We estimate \(\beta_0\) and \(\beta_1\) by minimizing the Residual Sum of Squares:

\[\text{RSS} = \sum_{i=1}^{n} (Y_i - \hat{\beta}_0 - \hat{\beta}_1 X_i)^2\]

The OLS closed-form solutions are:

\[\hat{\beta}_1 = \frac{\sum_{i=1}^{n}(X_i - \bar{X})(Y_i - \bar{Y})}{\sum_{i=1}^{n}(X_i - \bar{X})^2} = \frac{S_{XY}}{S_{XX}}, \qquad \hat{\beta}_0 = \bar{Y} - \hat{\beta}_1 \bar{X}\]

These estimators are BLUE (Best Linear Unbiased Estimators) by the Gauss-Markov theorem.

Example: Car Speed vs. Stopping Distance

Using R’s built-in cars dataset (n = 50): \(X\) = Speed (mph), \(Y\) = Stopping distance (ft).

model <- lm(dist ~ speed, data = cars)
round(summary(model)$coefficients, 4)
##             Estimate Std. Error t value Pr(>|t|)
## (Intercept) -17.5791     6.7584 -2.6011   0.0123
## speed         3.9324     0.4155  9.4640   0.0000

The fitted model is: \(\quad \hat{\text{dist}} = -17.58 + 3.93 \times \text{speed}\)
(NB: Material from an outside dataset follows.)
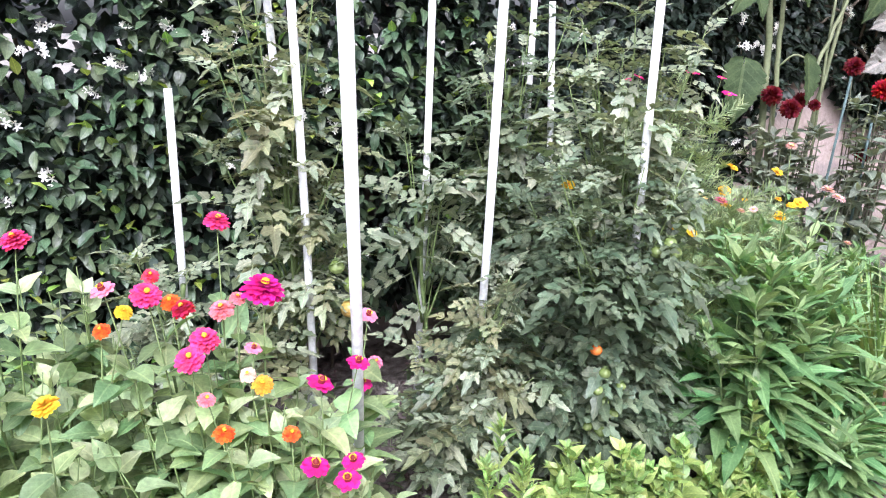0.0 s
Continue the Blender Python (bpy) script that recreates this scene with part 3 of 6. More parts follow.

Each additional mph is associated with ~3.93 more feet of stopping distance.

ggplot: Scatter Plot with Regression Line

ggplot: Residuals vs. Fitted Values

Interactive 3D Plot with Plotly

Goodness of Fit & Inference

R² — coefficient of determination:

\[R^2 = 1 - \frac{\text{RSS}}{\text{TSS}} = 1 - \frac{\sum(Y_i - \hat{Y}_i)^2}{\sum(Y_i - \bar{Y})^2}\]

round(summary(model)$r.squared, 4)
## [1] 0.6511

About 65% of variation in stopping distance is explained by speed.

Hypothesis test for slope: \(H_0: \beta_1 = 0\) vs. \(H_1: \beta_1 \neq 0\), using \(t = \hat{\beta}_1 / \text{SE}(\hat{\beta}_1) \sim t_{n-2}\)

round(confint(model, "speed", level = 0.95), 4)
##       2.5 % 97.5 %
## speed 3.097 4.7679

We are 95% confident the true slope is between 3.10 and 4.77 ft/mph.

R Code: Fitting the Model

# Load data and fit model
data(cars)
model <- lm(dist ~ speed, data = cars)
summary(model)

# Scatter plot with regression line
library(ggplot2)
ggplot(cars, aes(x = speed, y = dist)) +
  geom_point() +
  geom_smooth(method = "lm", se = TRUE, color = "red") +
  labs(title = "Speed vs. Stopping Distance",
       x = "Speed (mph)", y = "Distance (ft)") +
  theme_minimal()

# Confidence interval for slope
confint(model, "speed", level = 0.95)

Assumptions & Summary

Assumptions (LINE):

  1. Linearity — \(Y\) is a linear function of \(X\)
  2. Independence — observations are independent
  3. Normality — errors \(\varepsilon_i \sim N(0, \sigma^2)\)
  4. Equal variance — \(\text{Var}(\varepsilon_i) = \sigma^2\) for all \(i\)

Key formulas:

Concept Formula
Model \(Y = \beta_0 + \beta_1 X + \varepsilon\)
Slope \(\hat\beta_1 = S_{XY}/S_{XX}\)
Intercept \(\hat\beta_0 = \bar Y - \hat\beta_1 \bar X\)
Fit \(R^2 = 1 - \text{RSS}/\text{TSS}\)
Test stat \(t = \hat\beta_1 / \text{SE}(\hat\beta_1)\)